In the second of our series on demystifying carbon credits, Carbon Growth Partners Chief Impact Officer, Charles Bedford, explains how in Mongolia, old and new worlds come together.
Carbon Growth Partners has acquired credits generated by the Ttsetsii wind project in Mongolia, home to some of the world’s largest, most intact and most threatened grassland ecosystems.
As well as being a hotspot for biodiversity – including endangered snow leopards, eagles and wolves – Mongolia’s grasslands are a hot spot for coal, copper and gold. A mineral-rich country as large as California, Oregon, Washington and Nevada combined, the Mongol Empire once ruled the world from Hungary to the Sea of Japan. Suffering as a Soviet satellite state for 70 years, traditional Mongolian-Tibetan Buddhism was ruthlessly purged, traditional herding regimes were altered and when the USSR fell, Mongolia went through a period of economic hardship and instability. However, thanks to its high education and literacy rate (98%), its many foreign-educated returnees and an entrepreneurial national spirit, the country was able to make the transition to a market economy relatively rapidly.
This transition exists alongside a deep reverence for the land and for the survival of the people that it supports; almost all Mongolian people are only one or two generations descended from nomadic herding. Even today, many university-educated couples leave the capital Ulaanbaatar in favour of a life on the steppe, following their animals from summer to winter pastures, living in temporary gers (known as yurts in Russia) that can be packed up in an afternoon and pulled along by horses. These gers confer only a few concessions to modern life over what Genghis Khan may have used: solar panels to charge a couple of car batteries that can power a satellite tv connection and lights for reading at night.
Traditional livestock grazing, however, has proved insufficient to maintain the level of educational and governmental services that the Soviets had provided, so Mongolia embarked on a path to develop the nation’s mineral resources. While bringing relative wealth, the exploitation of these resources has come with a cost; an abundance of cheap coal, a cold climate and inefficient infrastructure mean Mongolia is one of the world’s highest per capita carbon emitters. Ulaanbaatar is one of the most polluted cities on Earth because of the antiquated coal plants in the basin in which the city sits.
Fortunately, Mongolia’s other great natural resource is free and abundant wind energy. Advances in wind turbine technology and falling prices have allowed for wind to be added to the nation’s energy mix —a promising sign for the land as well as the sustainability of energy supplies. Wind projects have been partially publicly financed, with financing from carbon credits making clean energy competitive with the country’s old and cheap coal-fired power plants.
The Tsetsii project provides 50MW of power, displacing coal to provide nearly 3% of the country’s electricity. It created 200 jobs in construction, sustains 65 jobs in operations, reduces emissions by nearly 150,000 tonnes per annum and provides an alternative land use to the degradation of mineral extraction.

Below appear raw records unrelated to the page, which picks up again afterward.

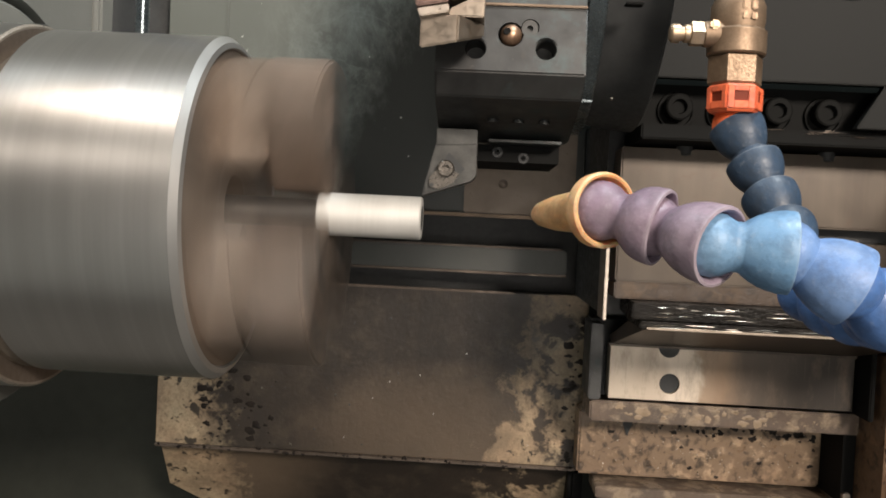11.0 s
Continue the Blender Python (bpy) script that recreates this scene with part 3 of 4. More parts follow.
# ---- chuck, work and turret ----
def chuck():
    ax = (AX_Y, AX_Z)
    a, b = (-0.256, *ax), (0, *ax)
    c = thing("lathe_chuck", (-0.205, AX_Y, AX_Z), "spinning three-jaw lathe chuck of turned steel", "chuck")
    part("body", lathe(B(), a, b, [(0, 0.02), (0, 0.0935), (0.003, 0.0966), (0.0966, 0.0966)], 160), CHUCK_STEEL, c, "", 4)
    part("rim", lathe(B(), a, b, [(0.0967, 0.0966), (0.1004, 0.0934), (0.1014, 0.0905), (0.0995, 0.0895)], 160), RIM_STEEL, c, "bright chamfered rim", 4)
    part("face", lathe(B(), a, b, [(0.0998, 0.0895), (0.1005, 0.088), (0.1005, 0.020), (0.07, 0.018), (0.07, 0)], 96), FACE_STEEL, c, "oily brown chuck face")
    for k in range(3):
        turn = Matrix.Translation((0, *ax)) @ Matrix.Rotation(radians(120 * k), 4, "X") @ Matrix.Translation((0, -ax[0], -ax[1]))
        y0, z0 = ax
        base = prism(B(), [(-0.021, 0.026), (0.021, 0.026), (0.021, 0.0840), (-0.021, 0.0840)], "x", -0.156, -0.133, 0.0015)
        bmesh.ops.translate(base, verts=base.verts, vec=(0, y0, z0))
        base.transform(turn)
        jaw = part("base_jaw", base, FACE_STEEL, c)
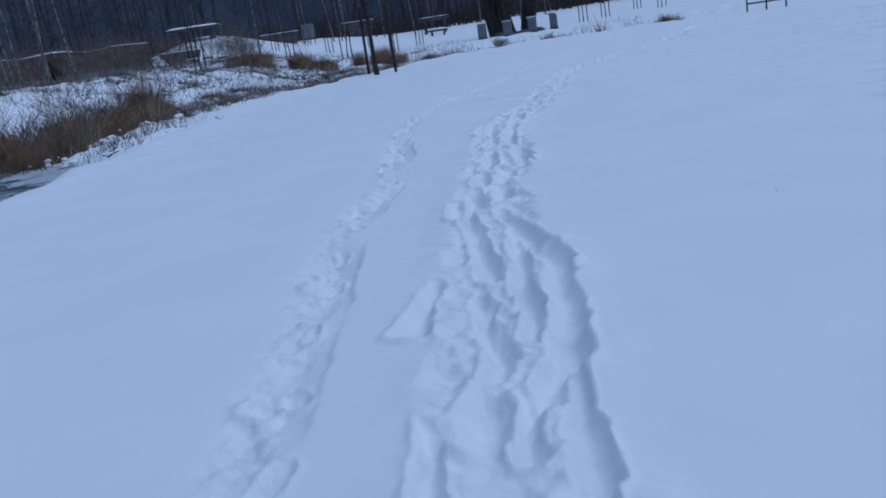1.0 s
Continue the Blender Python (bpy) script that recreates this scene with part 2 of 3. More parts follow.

A single clean energy project cannot deliver ecological and economic utopia, but the transition from fossil fuels is a longer-term project, vital for a country that seeks economic development alongside clean air and a safe climate. Corruption is low, education levels are high and the Mongolian people debate these issues informed by facts and science. They know the trade-offs that have to be made and are committed to a sustainable future.
The modern and ancient worlds come together in Mongolia, and Carbon Growth Partners is proud to have helped to finance one step forward on the nation’s path to ecological, economic and energy security.